[TASK TO CARRY OUT] Retype verbatim only the lines below, starting at the one that contains "Reconstruct this shot" and ending at the one that contains "radians(degrees), 0.01, 5000". Pictures are excluded from the copy.

[EXERCISE INPUT]
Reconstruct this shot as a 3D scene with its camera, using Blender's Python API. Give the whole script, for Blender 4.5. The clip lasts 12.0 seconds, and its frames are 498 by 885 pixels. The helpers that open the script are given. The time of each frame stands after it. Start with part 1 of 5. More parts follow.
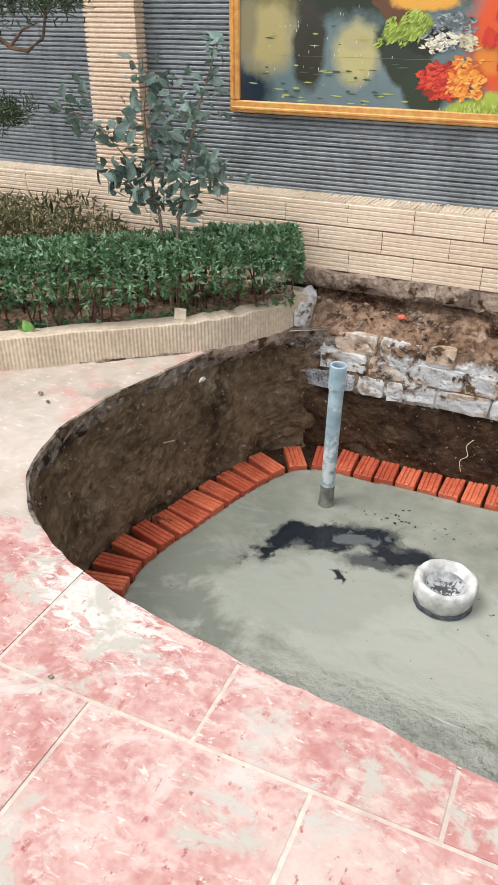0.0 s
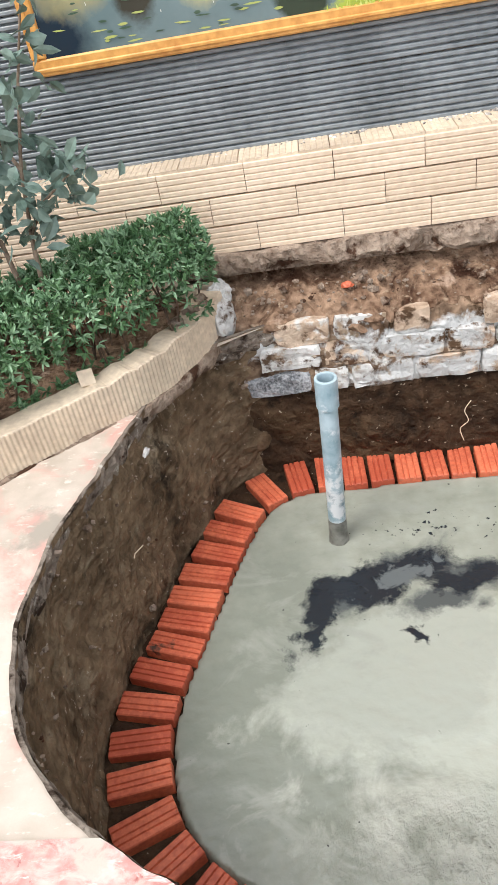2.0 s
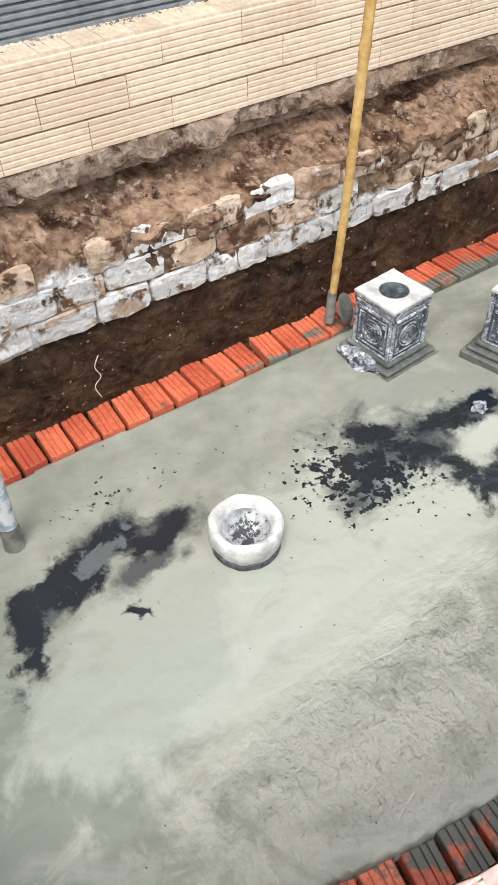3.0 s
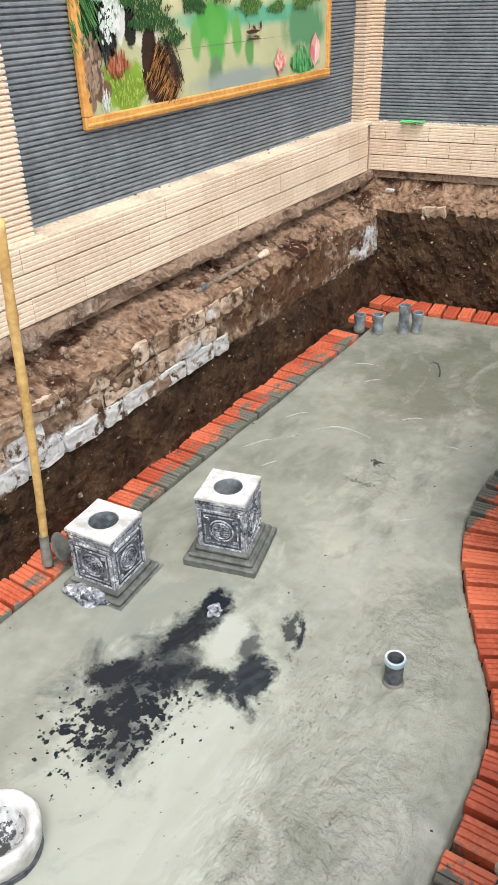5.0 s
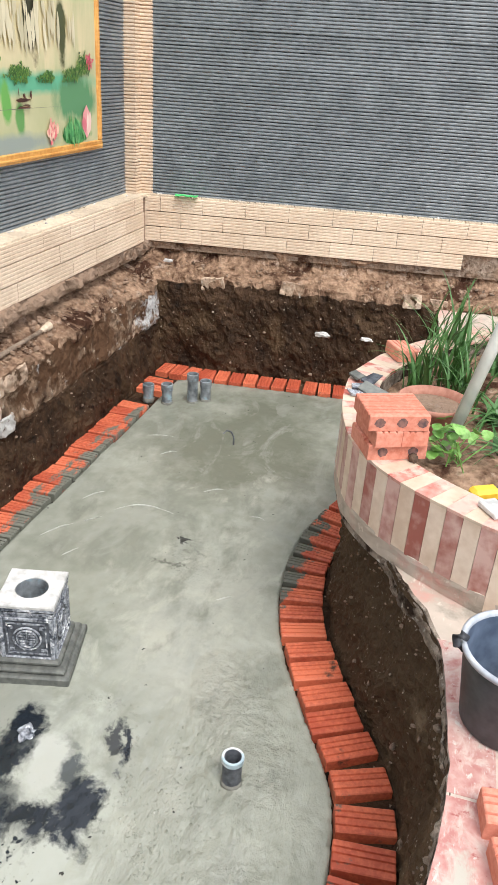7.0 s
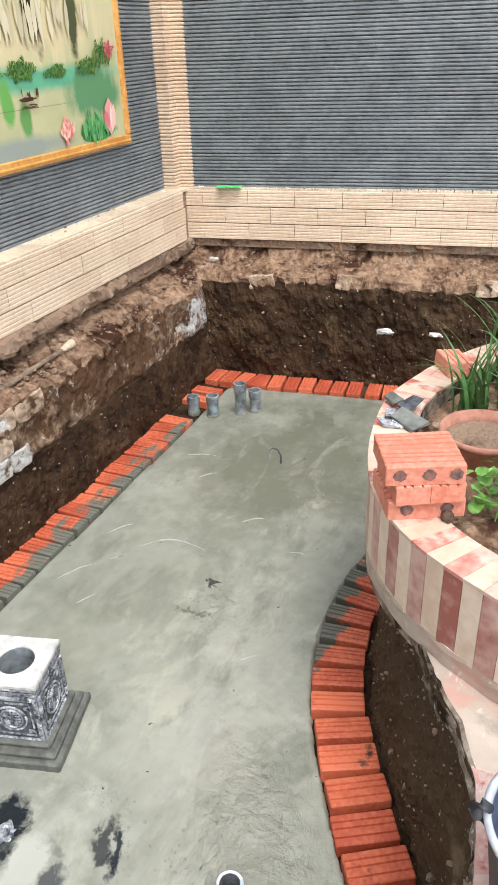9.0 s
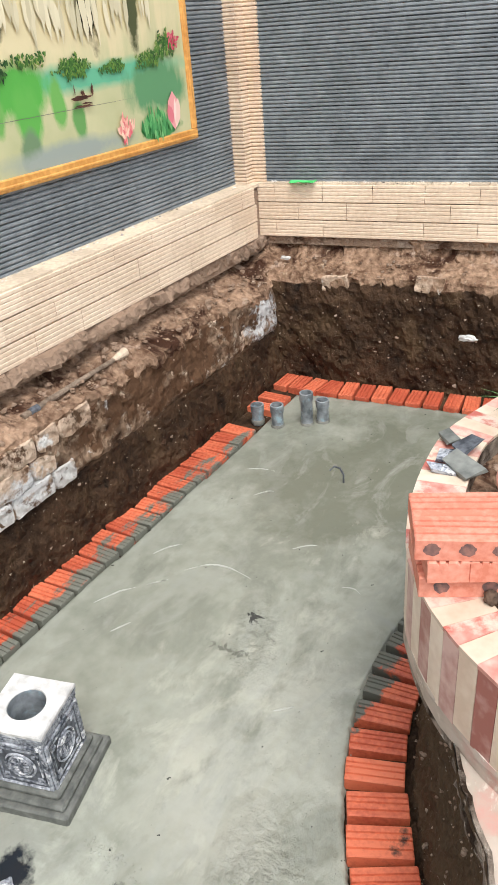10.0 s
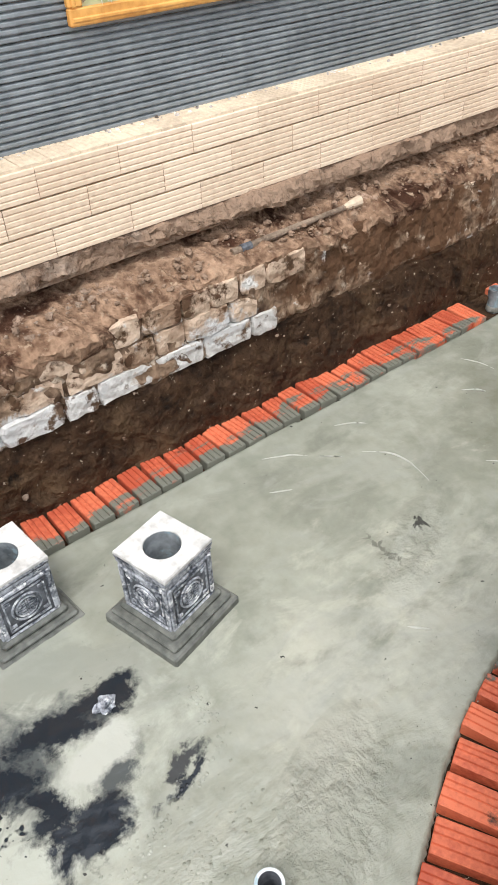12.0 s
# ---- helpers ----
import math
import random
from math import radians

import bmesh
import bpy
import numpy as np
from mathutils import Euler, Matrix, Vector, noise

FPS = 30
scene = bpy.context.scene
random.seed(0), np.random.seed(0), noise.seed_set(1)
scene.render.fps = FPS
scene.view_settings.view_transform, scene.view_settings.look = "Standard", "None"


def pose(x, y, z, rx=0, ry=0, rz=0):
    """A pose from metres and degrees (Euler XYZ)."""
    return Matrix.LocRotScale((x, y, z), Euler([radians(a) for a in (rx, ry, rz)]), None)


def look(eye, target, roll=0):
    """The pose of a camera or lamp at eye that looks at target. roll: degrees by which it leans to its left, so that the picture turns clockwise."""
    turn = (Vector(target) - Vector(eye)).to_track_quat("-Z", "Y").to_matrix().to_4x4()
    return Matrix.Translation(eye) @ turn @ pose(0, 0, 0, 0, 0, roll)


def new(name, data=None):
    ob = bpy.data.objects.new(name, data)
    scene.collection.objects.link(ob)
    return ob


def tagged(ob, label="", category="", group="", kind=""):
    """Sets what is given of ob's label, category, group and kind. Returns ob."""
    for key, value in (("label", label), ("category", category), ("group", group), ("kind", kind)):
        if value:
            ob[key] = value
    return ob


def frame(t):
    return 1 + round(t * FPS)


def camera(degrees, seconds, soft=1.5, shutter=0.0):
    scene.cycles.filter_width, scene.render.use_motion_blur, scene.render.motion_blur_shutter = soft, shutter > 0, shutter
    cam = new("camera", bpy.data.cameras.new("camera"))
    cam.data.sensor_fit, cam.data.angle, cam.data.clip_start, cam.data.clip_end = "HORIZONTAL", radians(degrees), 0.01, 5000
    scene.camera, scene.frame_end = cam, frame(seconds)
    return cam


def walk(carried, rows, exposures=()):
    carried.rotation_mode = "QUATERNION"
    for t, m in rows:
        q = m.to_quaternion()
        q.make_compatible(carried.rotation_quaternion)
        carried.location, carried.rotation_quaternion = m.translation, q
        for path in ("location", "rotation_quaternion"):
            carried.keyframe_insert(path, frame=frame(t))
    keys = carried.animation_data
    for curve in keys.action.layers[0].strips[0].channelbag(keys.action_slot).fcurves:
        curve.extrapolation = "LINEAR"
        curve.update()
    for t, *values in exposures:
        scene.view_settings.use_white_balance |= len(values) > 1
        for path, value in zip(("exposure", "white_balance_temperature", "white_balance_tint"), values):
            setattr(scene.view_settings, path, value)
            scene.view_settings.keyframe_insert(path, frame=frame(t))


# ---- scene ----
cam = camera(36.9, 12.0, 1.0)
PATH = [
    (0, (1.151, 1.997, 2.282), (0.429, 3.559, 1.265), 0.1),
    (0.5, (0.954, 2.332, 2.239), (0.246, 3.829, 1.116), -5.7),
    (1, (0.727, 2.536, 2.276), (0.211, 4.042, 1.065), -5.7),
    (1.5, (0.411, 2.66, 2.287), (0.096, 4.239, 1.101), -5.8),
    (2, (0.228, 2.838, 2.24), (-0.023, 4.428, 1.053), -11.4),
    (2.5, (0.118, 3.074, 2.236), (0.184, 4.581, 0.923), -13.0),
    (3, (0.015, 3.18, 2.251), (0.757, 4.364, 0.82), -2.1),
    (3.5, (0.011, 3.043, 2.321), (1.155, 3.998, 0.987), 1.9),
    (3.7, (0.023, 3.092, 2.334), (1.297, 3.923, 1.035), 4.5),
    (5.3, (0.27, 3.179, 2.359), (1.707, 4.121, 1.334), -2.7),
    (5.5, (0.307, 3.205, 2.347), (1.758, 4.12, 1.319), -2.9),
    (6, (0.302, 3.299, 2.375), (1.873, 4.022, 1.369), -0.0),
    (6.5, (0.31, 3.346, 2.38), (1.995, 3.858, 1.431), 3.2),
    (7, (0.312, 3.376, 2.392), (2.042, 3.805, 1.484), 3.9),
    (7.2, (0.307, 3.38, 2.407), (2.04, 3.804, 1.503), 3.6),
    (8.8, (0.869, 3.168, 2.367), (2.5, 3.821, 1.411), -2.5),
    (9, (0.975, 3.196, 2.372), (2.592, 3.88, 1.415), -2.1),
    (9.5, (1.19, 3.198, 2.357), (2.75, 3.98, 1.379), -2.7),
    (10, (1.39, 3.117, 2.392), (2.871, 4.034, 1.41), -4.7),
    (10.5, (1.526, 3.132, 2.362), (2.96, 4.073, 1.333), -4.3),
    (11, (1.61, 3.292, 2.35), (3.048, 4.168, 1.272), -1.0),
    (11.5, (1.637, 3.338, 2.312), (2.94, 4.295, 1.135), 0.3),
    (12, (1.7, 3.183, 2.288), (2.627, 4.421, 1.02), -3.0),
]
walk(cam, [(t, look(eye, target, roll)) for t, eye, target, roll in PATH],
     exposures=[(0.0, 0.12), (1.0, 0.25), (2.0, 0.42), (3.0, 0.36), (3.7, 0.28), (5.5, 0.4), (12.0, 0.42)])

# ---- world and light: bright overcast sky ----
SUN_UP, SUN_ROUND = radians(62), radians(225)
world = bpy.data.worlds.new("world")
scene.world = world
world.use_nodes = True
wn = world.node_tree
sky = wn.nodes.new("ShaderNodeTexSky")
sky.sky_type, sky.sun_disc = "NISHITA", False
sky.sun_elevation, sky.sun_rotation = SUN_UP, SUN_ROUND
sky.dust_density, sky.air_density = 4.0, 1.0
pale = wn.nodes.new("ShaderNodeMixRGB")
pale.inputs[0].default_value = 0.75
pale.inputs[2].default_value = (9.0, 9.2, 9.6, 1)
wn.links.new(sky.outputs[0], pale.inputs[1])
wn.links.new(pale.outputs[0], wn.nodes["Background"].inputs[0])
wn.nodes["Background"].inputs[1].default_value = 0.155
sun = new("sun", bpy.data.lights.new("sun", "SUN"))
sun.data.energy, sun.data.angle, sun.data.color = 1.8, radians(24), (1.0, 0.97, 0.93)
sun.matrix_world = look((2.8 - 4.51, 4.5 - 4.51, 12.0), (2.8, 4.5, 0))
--
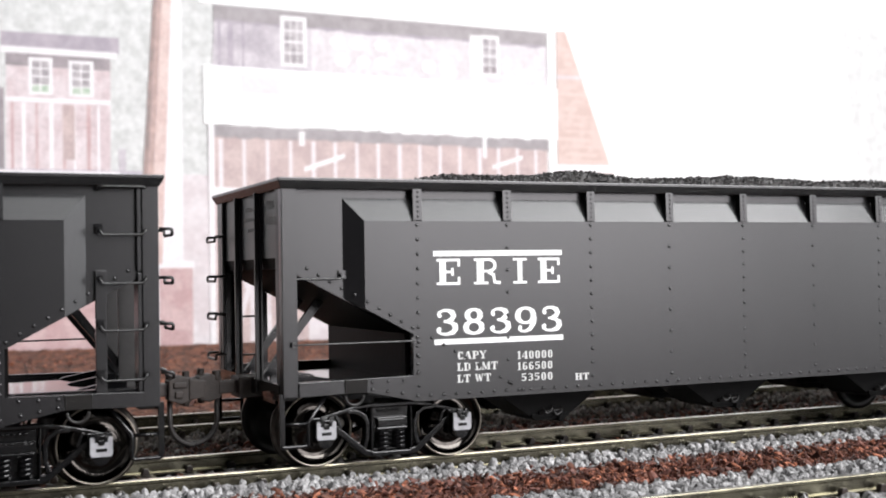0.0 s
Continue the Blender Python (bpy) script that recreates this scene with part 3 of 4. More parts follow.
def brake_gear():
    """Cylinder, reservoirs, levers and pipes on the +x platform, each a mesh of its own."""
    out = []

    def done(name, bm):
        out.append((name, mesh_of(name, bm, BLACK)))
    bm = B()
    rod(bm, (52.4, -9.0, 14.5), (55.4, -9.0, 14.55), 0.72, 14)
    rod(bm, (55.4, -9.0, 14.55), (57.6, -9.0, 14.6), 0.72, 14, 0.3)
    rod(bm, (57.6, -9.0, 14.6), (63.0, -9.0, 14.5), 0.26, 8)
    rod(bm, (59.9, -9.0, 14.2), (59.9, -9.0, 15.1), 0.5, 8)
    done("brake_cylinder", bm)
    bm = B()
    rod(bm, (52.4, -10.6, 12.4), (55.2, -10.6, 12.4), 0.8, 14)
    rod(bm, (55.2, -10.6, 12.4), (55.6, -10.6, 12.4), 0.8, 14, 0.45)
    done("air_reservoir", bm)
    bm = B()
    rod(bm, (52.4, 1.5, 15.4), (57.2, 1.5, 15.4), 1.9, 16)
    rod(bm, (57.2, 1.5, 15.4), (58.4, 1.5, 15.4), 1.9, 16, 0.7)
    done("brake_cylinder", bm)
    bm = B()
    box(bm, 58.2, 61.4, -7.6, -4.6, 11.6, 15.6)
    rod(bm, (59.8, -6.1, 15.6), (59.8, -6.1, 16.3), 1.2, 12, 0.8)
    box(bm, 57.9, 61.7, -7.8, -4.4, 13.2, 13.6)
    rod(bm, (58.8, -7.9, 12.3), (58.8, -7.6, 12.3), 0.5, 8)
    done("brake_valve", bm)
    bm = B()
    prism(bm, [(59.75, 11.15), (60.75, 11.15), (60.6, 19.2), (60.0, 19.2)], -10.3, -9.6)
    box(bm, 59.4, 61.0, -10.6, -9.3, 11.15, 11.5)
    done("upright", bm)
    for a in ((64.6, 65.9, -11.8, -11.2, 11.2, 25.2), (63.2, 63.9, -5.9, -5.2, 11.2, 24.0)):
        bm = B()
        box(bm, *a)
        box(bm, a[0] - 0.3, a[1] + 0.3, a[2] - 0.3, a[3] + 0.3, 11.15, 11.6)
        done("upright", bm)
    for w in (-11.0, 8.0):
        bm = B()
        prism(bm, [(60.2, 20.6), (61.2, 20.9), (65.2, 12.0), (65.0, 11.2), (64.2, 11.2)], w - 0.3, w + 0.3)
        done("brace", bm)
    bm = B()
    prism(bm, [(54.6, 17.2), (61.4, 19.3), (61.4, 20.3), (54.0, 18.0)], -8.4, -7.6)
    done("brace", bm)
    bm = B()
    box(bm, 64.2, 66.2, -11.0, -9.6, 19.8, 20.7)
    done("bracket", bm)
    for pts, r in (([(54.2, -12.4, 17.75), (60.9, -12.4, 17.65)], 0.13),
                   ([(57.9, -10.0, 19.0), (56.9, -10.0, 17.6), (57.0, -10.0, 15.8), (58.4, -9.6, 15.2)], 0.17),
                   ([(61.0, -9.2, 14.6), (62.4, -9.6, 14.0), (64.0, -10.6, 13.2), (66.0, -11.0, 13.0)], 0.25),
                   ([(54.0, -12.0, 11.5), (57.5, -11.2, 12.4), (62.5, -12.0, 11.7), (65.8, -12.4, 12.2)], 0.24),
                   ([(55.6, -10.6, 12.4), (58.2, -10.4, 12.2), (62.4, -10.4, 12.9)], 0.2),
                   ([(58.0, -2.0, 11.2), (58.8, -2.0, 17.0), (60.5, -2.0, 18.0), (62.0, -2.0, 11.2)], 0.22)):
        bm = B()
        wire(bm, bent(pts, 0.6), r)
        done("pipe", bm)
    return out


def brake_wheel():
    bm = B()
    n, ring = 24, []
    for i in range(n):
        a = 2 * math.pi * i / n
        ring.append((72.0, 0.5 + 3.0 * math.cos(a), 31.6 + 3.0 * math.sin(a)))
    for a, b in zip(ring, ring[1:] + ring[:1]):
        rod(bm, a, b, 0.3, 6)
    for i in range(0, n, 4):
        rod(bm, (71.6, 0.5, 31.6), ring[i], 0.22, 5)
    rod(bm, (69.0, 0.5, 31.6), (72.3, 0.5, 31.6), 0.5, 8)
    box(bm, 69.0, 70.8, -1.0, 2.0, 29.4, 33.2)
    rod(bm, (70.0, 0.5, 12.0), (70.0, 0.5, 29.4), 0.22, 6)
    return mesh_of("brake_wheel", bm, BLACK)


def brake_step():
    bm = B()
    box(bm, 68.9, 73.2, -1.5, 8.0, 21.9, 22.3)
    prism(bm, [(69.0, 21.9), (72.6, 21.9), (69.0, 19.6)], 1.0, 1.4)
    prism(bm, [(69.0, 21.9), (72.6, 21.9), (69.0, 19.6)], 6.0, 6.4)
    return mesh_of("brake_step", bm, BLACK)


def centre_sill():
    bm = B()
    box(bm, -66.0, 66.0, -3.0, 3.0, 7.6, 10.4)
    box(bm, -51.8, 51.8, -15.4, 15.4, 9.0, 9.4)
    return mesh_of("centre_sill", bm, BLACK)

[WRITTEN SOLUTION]
Reconstruct this shot as a 3D scene with its camera, using Blender's Python API. Give the whole script, for Blender 4.5. The clip lasts 12.0 seconds, and its frames are 498 by 885 pixels. The helpers that open the script are given. The time of each frame stands after it. Start with part 1 of 5. More parts follow.
0.0 s
2.0 s
3.0 s
5.0 s
7.0 s
9.0 s
10.0 s
12.0 s
# ---- helpers ----
import math
import random
from math import radians

import bmesh
import bpy
import numpy as np
from mathutils import Euler, Matrix, Vector, noise

FPS = 30
scene = bpy.context.scene
random.seed(0), np.random.seed(0), noise.seed_set(1)
scene.render.fps = FPS
scene.view_settings.view_transform, scene.view_settings.look = "Standard", "None"


def pose(x, y, z, rx=0, ry=0, rz=0):
    """A pose from metres and degrees (Euler XYZ)."""
    return Matrix.LocRotScale((x, y, z), Euler([radians(a) for a in (rx, ry, rz)]), None)


def look(eye, target, roll=0):
    """The pose of a camera or lamp at eye that looks at target. roll: degrees by which it leans to its left, so that the picture turns clockwise."""
    turn = (Vector(target) - Vector(eye)).to_track_quat("-Z", "Y").to_matrix().to_4x4()
    return Matrix.Translation(eye) @ turn @ pose(0, 0, 0, 0, 0, roll)


def new(name, data=None):
    ob = bpy.data.objects.new(name, data)
    scene.collection.objects.link(ob)
    return ob


def tagged(ob, label="", category="", group="", kind=""):
    """Sets what is given of ob's label, category, group and kind. Returns ob."""
    for key, value in (("label", label), ("category", category), ("group", group), ("kind", kind)):
        if value:
            ob[key] = value
    return ob


def frame(t):
    return 1 + round(t * FPS)


def camera(degrees, seconds, soft=1.5, shutter=0.0):
    scene.cycles.filter_width, scene.render.use_motion_blur, scene.render.motion_blur_shutter = soft, shutter > 0, shutter
    cam = new("camera", bpy.data.cameras.new("camera"))
    cam.data.sensor_fit, cam.data.angle, cam.data.clip_start, cam.data.clip_end = "HORIZONTAL", radians(degrees), 0.01, 5000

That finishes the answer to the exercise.